The Trump Administration's Decision to Crack Down on H-1B Visa Program Abuses is bound to Upset Silicon Valley
Fed up with a program it says favors foreign workers at the expense of Americans, the Trump administration rolled out a trio of policy shifts. The U.S. Citizenship and Immigration Services agency on Friday made it harder for companies to bring overseas tech workers to the U.S. using the H-1B work visa. On Monday, the agency issued a memo laying out new measures to combat what it called "fraud and abuse" in the program. The Justice Department also warned employers applying for the visas not to discriminate against U.S. workers.
Bloomberg's report further noted that "Trump campaigned on a promise to overhaul the immigration system, calling for companies to hire more Americans instead of outsourcing jobs to countries with cheaper labor or bringing in lower-paid foreign workers.

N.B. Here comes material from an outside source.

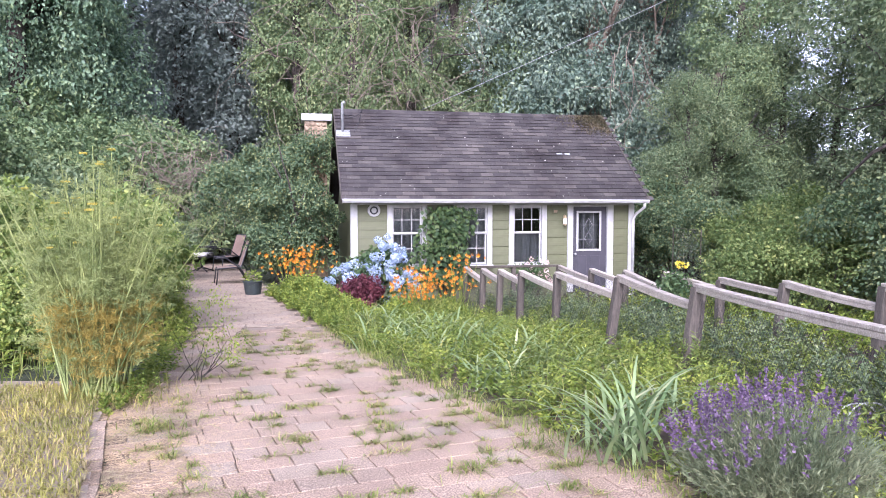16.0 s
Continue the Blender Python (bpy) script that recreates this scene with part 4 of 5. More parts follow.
def tall_blobs(r, w, h, n, low=1.0):
    return [(r.uniform(-0.35, 0.35) * w, r.uniform(-0.35, 0.35) * w, low + (h - low) * (k + 0.5) / n, w * r.uniform(0.6, 1.0) * (1 - 0.35 * k / n), w * r.uniform(0.6, 1.0) * (1 - 0.35 * k / n), (h - low) / n * r.uniform(0.75, 1.1)) for k in range(n)]


r = np.random.default_rng(77)
ivy = [tree("ivy_clad_tree", polar(-18, 27), "tall tree smothered in blue-green ivy behind the garden", 1, L_IVY, tall_blobs(r, 3.7, 15, 5, 0.3), 330, 210, 0.135, 12, 0.4, sizes=(0.5, 1.0), droop=0.5),
       tree("ivy_clad_tree", polar(23, 27.5), "tall dark tree hung with ivy behind the cottage", 2, L_DUSK, tall_blobs(r, 3.4, 16, 6, 1.0), 330, 190, 0.135, 12, 0.45, PALE_BARK, sizes=(0.45, 0.9), droop=0.5)]
vine = [tree("vine_hung_tree", polar(5, 29), "pale green tree hung with dry vines behind the cottage", 3, L_PALE, tall_blobs(r, 2.9, 13, 5, 1.0), 250, 190, 0.12, 11, 0.3, BARK, sizes=(0.4, 0.85), droop=0.5),
        tree("vine_hung_tree", polar(12.5, 30), "green woodland tree tangled with bare vines", 4, L_FOREST, tall_blobs(r, 3.0, 14, 5, 1.0), 260, 190, 0.12, 12, 0.32, BARK, sizes=(0.4, 0.85), droop=0.4)]
dark = tree("shaded_tree", polar(-4, 37), "dark tree in deep shade at the wood's edge, leaves tinted for haze", 5, L_HAZE, tall_blobs(r, 4.0, 15, 5, 0.3), 270, 130, 0.19, 13, 0.35, sizes=(0.6, 1.2))
fine = [tree("woodland_tree", polar(33, 27), "tall green woodland tree with a loose crown", 6, L_FOREST, tall_blobs(r, 2.9, 11.5, 5, 0.8), 220, 190, 0.115, 10, 0.25, BARK, sizes=(0.45, 0.9)),
        tree("woodland_tree", polar(42, 25), "leafy green woodland tree beyond the fence", 7, L_APPLE, tall_blobs(r, 3.2, 11, 5, 0.6), 240, 190, 0.11, 9, 0.25, BARK, sizes=(0.45, 0.9))]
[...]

While tech companies will no doubt complain about the policy, there's also broad recognition that reform is needed, given several high-profile examples where American employees have been replaced by lower-paid foreign workers through the program. Advocates for immigrants' rights also argue H-1B workers are easily exploited because their legal status is tied to a particular employer
Outsourcing firms are considered the worst abusers of the system, an impression that the tech industry has been happy to encourage. Monday's USCIS announcement targets those firms, with the agency saying it will focus inspections on workplaces with the largest percentage of H-1B workers, and those with employees who do IT work for other companies. Shares of Cognizant Technology Solutions Corp., Infosys Ltd., Wipro Ltd. and Accenture Plc each slipped more than 1 percent on Monday.
The new guidelines released Friday require additional information for computer programmers applying for H-1B visas to prove the jobs are complicated and require more advanced knowledge and experience. It's effective immediately, so it will change how companies apply for the visas in an annual lottery process that begins Monday.
Ron Hira, an associate professor at Howard University, who has done extensive research on the H-1B program said that 'This is a step in the right direction in terms of tightening up the eligibility. You're going to have to beef up your argument for why you need this person.'
Technology and outsourcing companies are the heaviest users of the H-1B visa, which is the largest program for temporary foreign workers in the U.S. by a wide margin. India-based outsourcing companies receive a disproportionate percentage of the visas and tend to pay lower salaries than U.S.-based tech firms. Employers sought H-1B visas for more than 13,000 computer programmers in 2016, citing an average salary of about $72,000, according to Bloomberg Intelligence analyst Caitlin Webber. About half of the visas sought last year were for computer-related positions, she said."
In the coming days we're bound to hear the reaction from Silicon Valley's top players that is bound to be against the new rules.